Do I sleep worse if I am often alone or feel lonely?

Yes · Strong evidence

Yes, loneliness is clearly associated with poorer sleep: you have more difficulty falling asleep, wake up more often during the night, and feel more tired during the day. Working on social connection is therefore also a concrete step toward better nights.

The full answer

Lonely people are 75% more likely to experience poor sleep than people who do not feel lonely. This emerges from a meta-analysis of 16 studies involving more than 23,000 older participants. A second, much larger analysis of 114 studies confirms this: loneliness has a medium to large negative effect on sleep.

More concretely: if you feel lonely, you lie awake on average about 9 minutes longer before falling asleep (35 minutes versus 27 minutes for people who do not feel lonely). You also wake up more often during the night and feel sleepier and more tired during the day. Yet loneliness makes no difference to the time you go to bed or wake up -- the rhythm itself remains intact.

Part of the relationship runs through your mood. In people with type 2 diabetes, loneliness had no directly measurable effect on sleep, but it did have an indirect one: loneliness fuels depressive symptoms, which in turn worsen sleep. That pattern also makes biological sense: when you are lonely, your nervous system and stress hormones respond as they would to impending danger -- a kind of unconscious hypervigilance. This literally keeps your brain on alert and makes restful sleep harder to achieve.

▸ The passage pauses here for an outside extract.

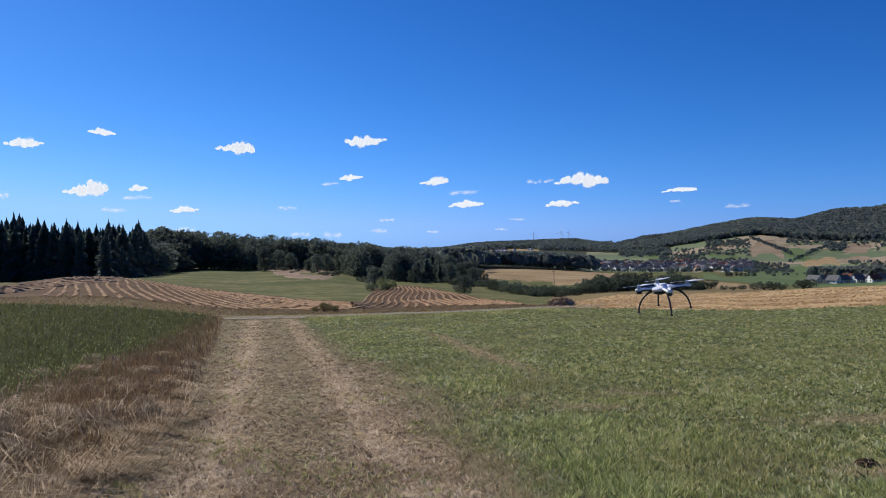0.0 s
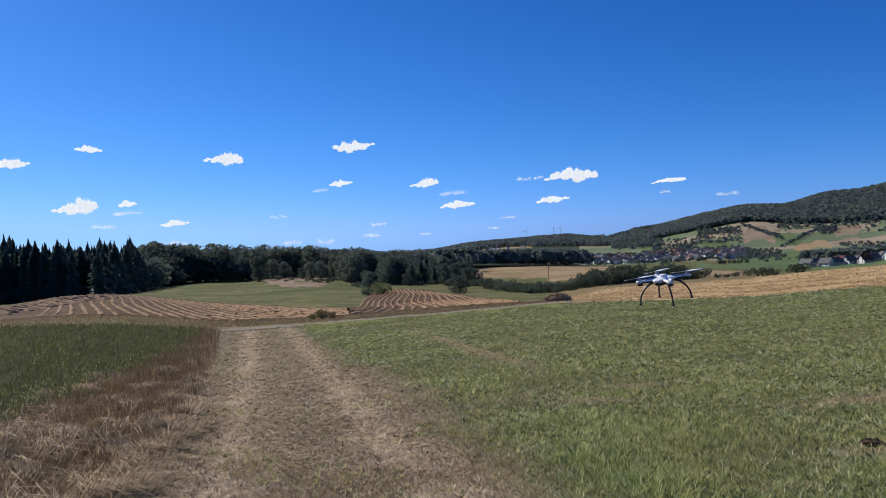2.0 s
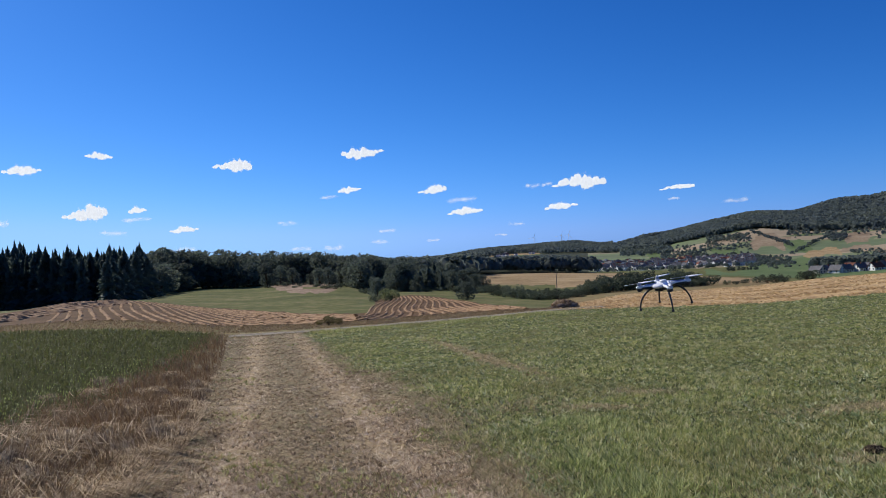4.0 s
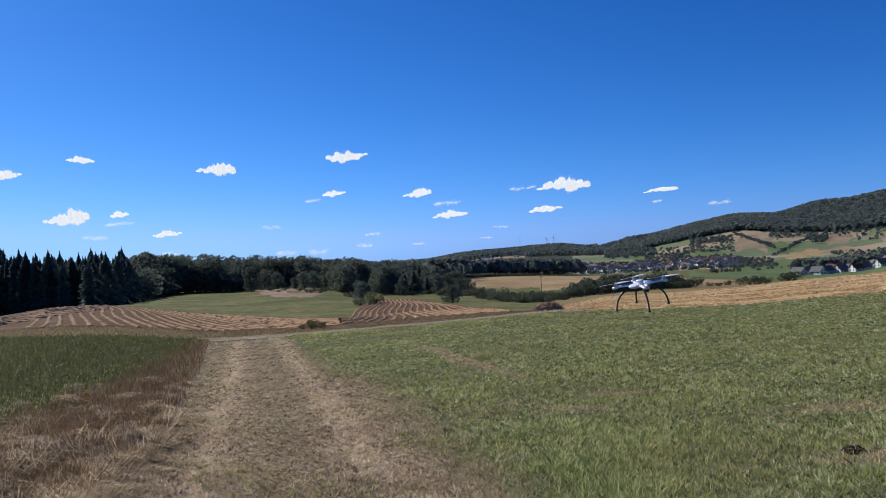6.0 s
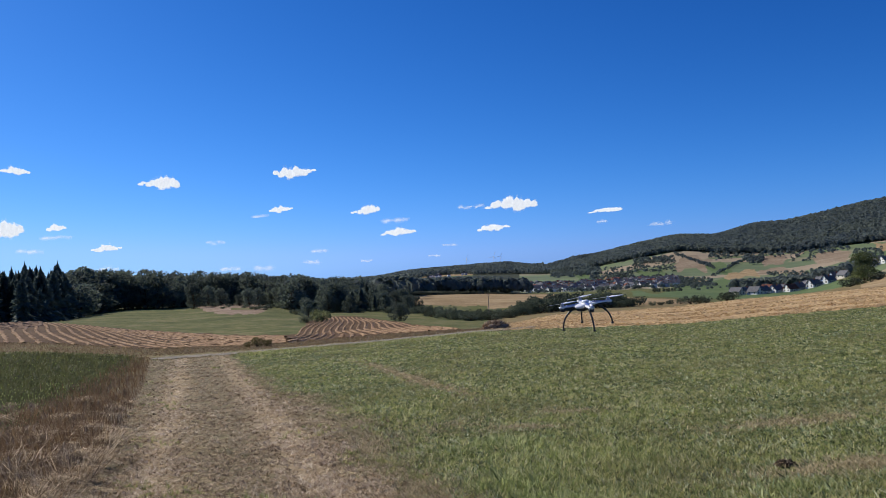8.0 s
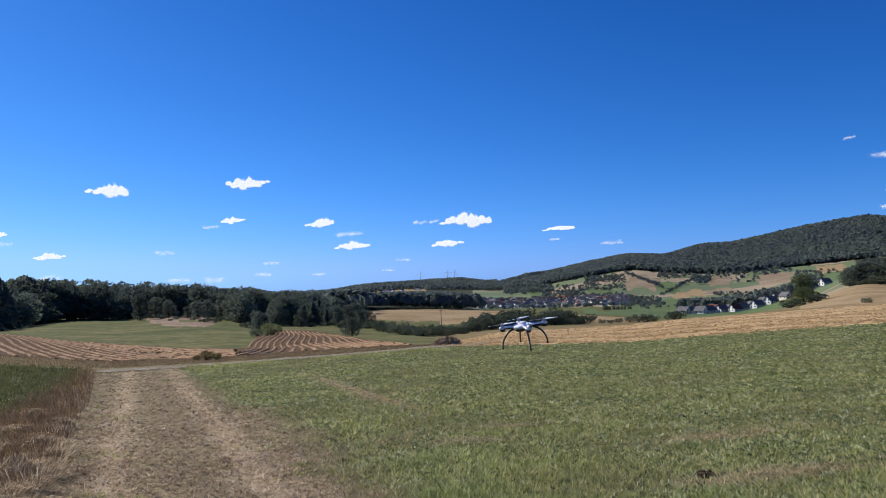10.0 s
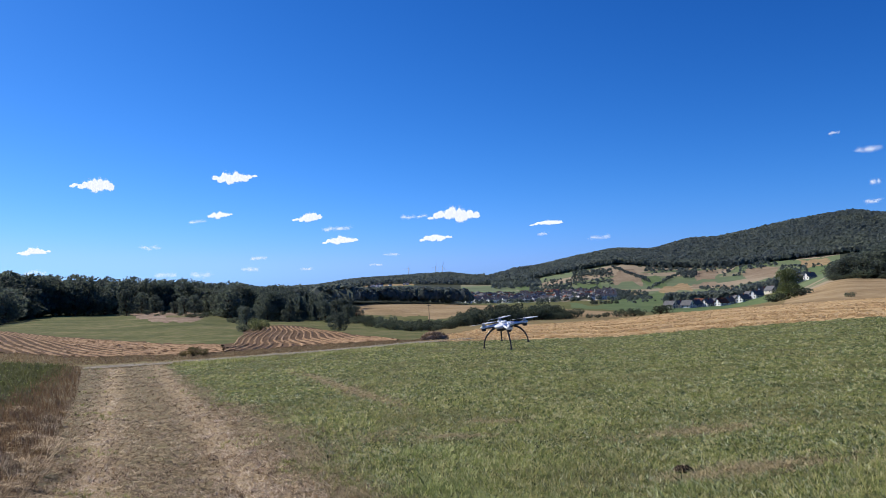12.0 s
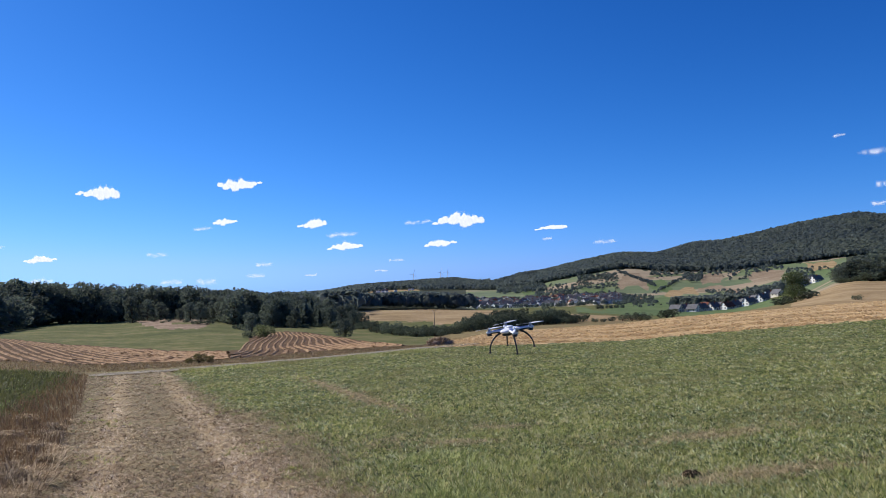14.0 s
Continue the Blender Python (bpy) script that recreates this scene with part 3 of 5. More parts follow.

Whether you feel lonely is therefore more relevant than whether you are objectively alone. Improving social contact or addressing feelings of loneliness -- through conversation, therapy or more meaningful connections -- is thus also a concrete avenue toward better sleep.

The evidence
6 studies · 2 meta-analyses · ≈ 23,000 participants

Two meta-analyses (16 and 114 studies respectively, together involving more than 23,000+ participants in the first), a large-scale Chinese cohort study, and mechanistic research in humans and animals. Most associations are observational; causality is plausible but has not been proven through experiments.